La lecture du communiqué syndical concernant l’état des lieux de la négociation en cours avec les propriétaires pour la restructuration du groupe Nice-Matin fait bien comprendre que la situation est au bord du gouffre.
Face à la rémission des salariés pourtant prêts à trouver une solution pour éviter un plan social qui s’apparente à une véritable boucherie, ce ne sont que des « non » de la part des représentants de la propriété. L’arrogance se confond avec la force en menaçant avec le chantage de la faillite.
En réalité, le but recherché est évident : Embellir la société avec un beau maquillage des comptes (En technique bancaire, on appelle cela Window Dressing) pour pouvoir la présenter à des investisseurs qui , comme son nom l’indique, ne mettent pas d’argent dans une affaire avec la certitude de le perdre. Normalement, c’est même plutôt le contraire.
La vérité, et de fait le problème, vient du fait que la propriété veut que la facture de cette cure de beauté soit payée par les salariés. On appelle cela, la privatisation des profits et la publication des pertes. Une belle formule malheureusement trop souvent appliquée ces temps derniers ! Mais, laissons de côté la morale, c’est presque donner de la confiture aux cochons.
On comprend les salariés qui vivent, depuis pas mal de temps maintenant, avec ce sentiment d’incertitude permanente. Mais, c’est quand l’avenir est sombre que peut jaillir la lumière, que le désespoir peut se transformer en courage et que la nécessité fait naître de nouvelles idées innovantes. La logique veut que pour savoir où aller, il faudrait toujours savoir d’où on vient.

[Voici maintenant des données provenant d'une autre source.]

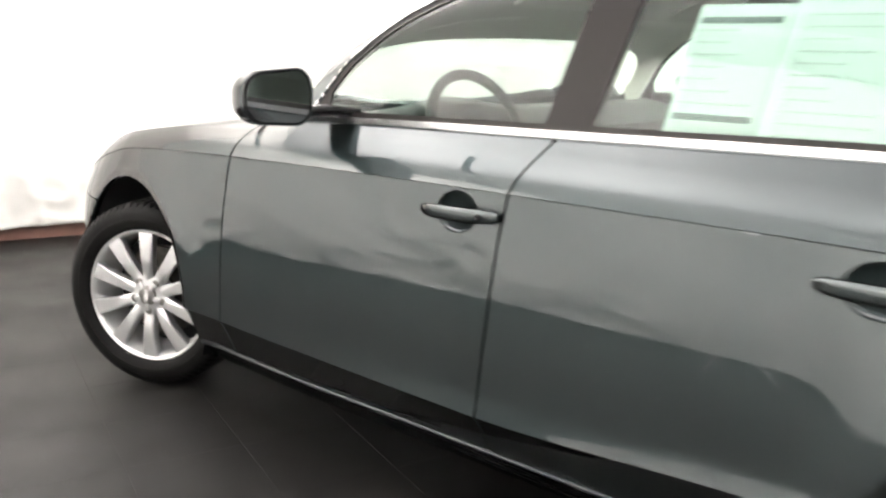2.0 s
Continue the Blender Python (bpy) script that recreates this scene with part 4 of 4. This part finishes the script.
def badge(points, y0, z0, name):
    """Small chrome bars on the lid, drawn in (y, z) from y0, z0."""
    for a, b in points:
        bm = bmesh.new()
        pa = [(skin_x(y0 + q[0], z0 + q[1]) + 0.003, y0 + q[0], z0 + q[1]) for q in (a, b)]
        tube(bm, pa, 0.0020, 8)
        part(name, bm, CHROME, car, "chrome badge bar")


badge([((0.004, 0.0), (0.020, 0.033)), ((0.020, 0.033), (0.030, 0.0)), ((0.009, 0.008), (0.029, 0.006)), ((0.046, 0.010), (0.068, 0.033)), ((0.046, 0.010), (0.078, 0.010)), ((0.068, 0.033), (0.070, 0.0))], -0.466, 0.728, "badge_bar")
badge([((0.0, 0.022), (0.020, 0.022)), ((0.002, 0.0), (0.020, 0.0)), ((0.034, 0.0), (0.034, 0.022)), ((0.048, 0.0), (0.048, 0.022)), ((0.034, 0.022), (0.048, 0.022)), ((0.060, 0.022), (0.086, 0.022)), ((0.073, 0.0), (0.073, 0.022)), ((0.020, -0.012), (0.080, -0.012))], 0.352, 0.748, "badge_bar")

# a black strip stands for the shade over the hollow, and two warm bulbs under it
bm = bmesh.new()
rings = []
for y in np.linspace(-0.349, 0.349, 41):
    x = skin_x(y, 0.885)
    rings.append([(x - (0.004 if abs(y) > 0.183 else 0.036) + a, y, 0.8795 + b) for a, b in ((-0.030, -0.015), (-0.003, -0.0135), (0.0005, -0.007), (0.0005, 0.002), (-0.030, 0.004))])
loft(bm, rings)
bmesh.ops.recalc_face_normals(bm, faces=bm.faces[:])
part("overhang_shade", bm, PILLAR_BLACK, car, "black strip in place of the shade under the lid's edge")
for y in (-0.190, 0.140):
    bm = bmesh.new()
    box(bm, (skin_x(y, 0.88) - 0.018, y, 0.868), (0.012, 0.022, 0.005), 0.002)
    part("plate_bulb", bm, WARM, car, "warm plate bulb")

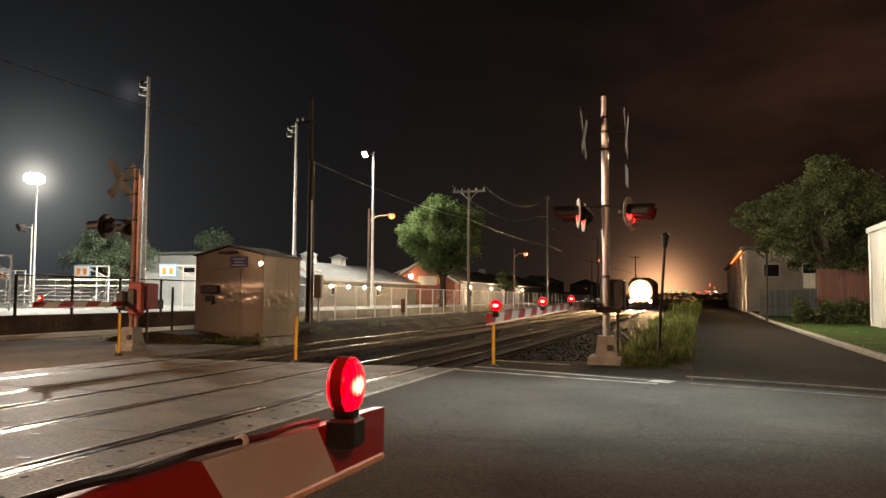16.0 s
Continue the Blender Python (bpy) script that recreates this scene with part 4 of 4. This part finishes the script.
def shed(m, w, d, eave, ridge, wall, label, gable_mat, lamps, cupolas, overhang=0.5):
    """A long shed: width along x from 0 to -w, length along y, front wall facing +x."""
    b = thing("shed", label, "building", m, "sheds behind the fence")
    part("wall", Shape().box(-w, 0, 0.05, d - 0.05, 0, eave - 0.02), wall, b, "painted siding wall")
    for y0, y1 in ((0.0, 0.05), (d - 0.05, d)):
        part("gable_wall", Shape().prism([(-w, 0), (0, 0), (0, eave), (-w / 2, ridge - 0.05), (-w, eave)], "y", y0, y1), gable_mat, b, "gable end wall")
    for a, c in ((overhang, -w / 2), (-w - overhang, -w / 2)):
        za = eave - (ridge - eave) * overhang / (w / 2)
        part("roof_slope", Shape().prism([(a, za), (c, ridge), (c, ridge + 0.12), (a, za + 0.12)], "y", -0.5, d + 0.5), "roof", b, "grey shingle roof slope")
    za = eave - (ridge - eave) * overhang / (w / 2)
    part("fascia", Shape().box(overhang + 0.005, overhang + 0.05, -0.5, d + 0.5, za - 0.06, za + 0.14), "trim", b, "white fascia board")
    for s in (1, -1):
        a, c = ((overhang, za), (-w / 2, ridge)) if s > 0 else ((-w - overhang, za), (-w / 2, ridge))
        part("verge_board", Shape().prism([(a[0], a[1] - 0.05), (c[0], c[1] - 0.05), (c[0], c[1] + 0.16), (a[0], a[1] + 0.16)], "y", -0.56, -0.505), "trim", b, "white verge board")
    for y in cupolas:
        cu = part("cupola", Shape().box(-w / 2 - 0.55, -w / 2 + 0.55, y - 0.55, y + 0.55, ridge - 0.2, ridge + 0.75, 0.03), "trim", b, "white roof cupola")
        part("cupola_roof", Shape().add([(-w / 2 - 0.75, y - 0.75, ridge + 0.75), (-w / 2 + 0.75, y - 0.75, ridge + 0.75), (-w / 2 + 0.75, y + 0.75, ridge + 0.75), (-w / 2 - 0.75, y + 0.75, ridge + 0.75), (-w / 2, y, ridge + 1.2)], [(3, 2, 1, 0), (0, 1, 4), (1, 2, 4), (2, 3, 4), (3, 0, 4)]), "roof", cu)
    for y, z in lamps:
        wl_ = part("wall_lamp", Shape().tube((0, y, z + 0.3), (0.7, y, z + 0.3), 0.025, 0.025, 8).lathe((0.7, y, z + 0.3), (0, 0, -1), [(0, 0.05), (0.1, 0.16), (0.12, 0.16)], 14), "dark_box", b, "goose-neck wall lamp")
        part("bulb", Shape().lathe((0.7, y, z + 0.18), (0, 0, -1), [(0, 0.10), (0.06, 0.15), (0.18, 0.15), (0.26, 0.07)], 14), "bulb", wl_, "glowing bulb", True)
    for y in (4.2, d * 0.55):
        win = part("window", Shape().box(0.0, 0.04, y, y + 1.1, 1.1, 2.1, 0.01), "trim", b, "white window frame")
        part("pane", Shape().box(0.041, 0.05, y + 0.1, y + 1.0, 1.2, 2.0), "glass", win)
    return b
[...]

Si un journal est un outil d’information indispensable au bon fonctionnement de la démocratie, si cette démocratie risque d’être privée de son droit à l’information, alors pourquoi ne pas réagir en citoyen responsable et imaginer une aventure collective à engagement durable ?
Pourquoi ne pas sauter l’obstacle au lieu d’essayer vainement de le contourner, les actuels salariés en première place, et proposer à cette propriété pour laquelle le journal n’est qu’un produit et des chiffres, une solution de rechange ? Comment direz-vous ? Rien n’est pourtant impossible…
Pourquoi pas, par exemple, en constituant une SCIC qui est une société cooperative* dans laquelle peuvent devenir partenaires des salariés, des clients, des bénéficiaires, des financiers mais aussi des collectivités locales qui pourraient financer au grand jour au lieu de le faire, comme elles le font déjà, au travers de l’abondante contribution sous forme de publicités ?
Tous ces coopérateurs composent l’assemblée générale. Ils participent aux décisions d’orientation de la société, notamment l’élection des dirigeants, l’approbation des comptes et l’affectation du résultat..
Ce multi-sociétariat n’empêcherait nullement de gérer le groupe avec autant d’efficacité économique (Pourquoi pas même avec une réorganisation s’il le faut, mais avec le but de relancer le groupe et non pas pour simplement lui couper les coûts comme les têtes.) avec un management indépendant et dans le but de l’intérêt général.
Simple ? Non, au contraire très compliqué parce que le premier obstacle sera la propriété actuelle : On peut même parier que cette activité qui, aujourd’hui ne tiendrait plus la route, un trou financier à leurs dires, deviendrait subitement un élément de valeur ? « Per aspera ad astra » (disaient les latins), rien n’est facile si on veut sortir de l’impasse et l’alternative sera d’y laisser le moins de plumes possibles !
Mais, peut-être cette modeste proposition (Que d’autres personnes bien plus compétentes pourront affiner et rendre compatible avec la situation en jeu) mérite d’être considérée, si on veut éviter la déroute qui s’annonce à l’horizon face à une propriété sans la moindre morale.
D’ailleurs les faits, au passé comme au présent, sont là et valent plus que mille paroles. Déjà en 1904, le fameux économiste et père de la sociologie moderne Max Weber appelait à la Sozialokonomische Wirstenschaft (L’économie sociale ).
Ces initiatives socio-économiques, quelles que soient les appellations, sont parties prenantes d’une nouvelle économie politique qui reconnaît l’importance du social dans l’économique, qui rend visible et légitime des initiatives de la société civile et qui, plus récemment, reflète la demande des citoyens pour une économie plus responsable.
Dans cette visée, l’économie sociale est de plus en plus reconnue, non seulement pour elle-même, mais aussi pour son potentiel de transformation de la société et de l’économie, notamment par sa capacité de matérialiser le changement et une nouvelle forme de propriété.
A ce qui doutent , on aimerait rappeler que, dans le film les Révoltés du Bounty, le placide botaniste répondant au (méchant) capitaine qui s’étonnait de le voir passer dans les files des mutins en lui demandant » Vous aussi ? » Réponse : « Avec une personne comme vous, on n’a pas le choix. ».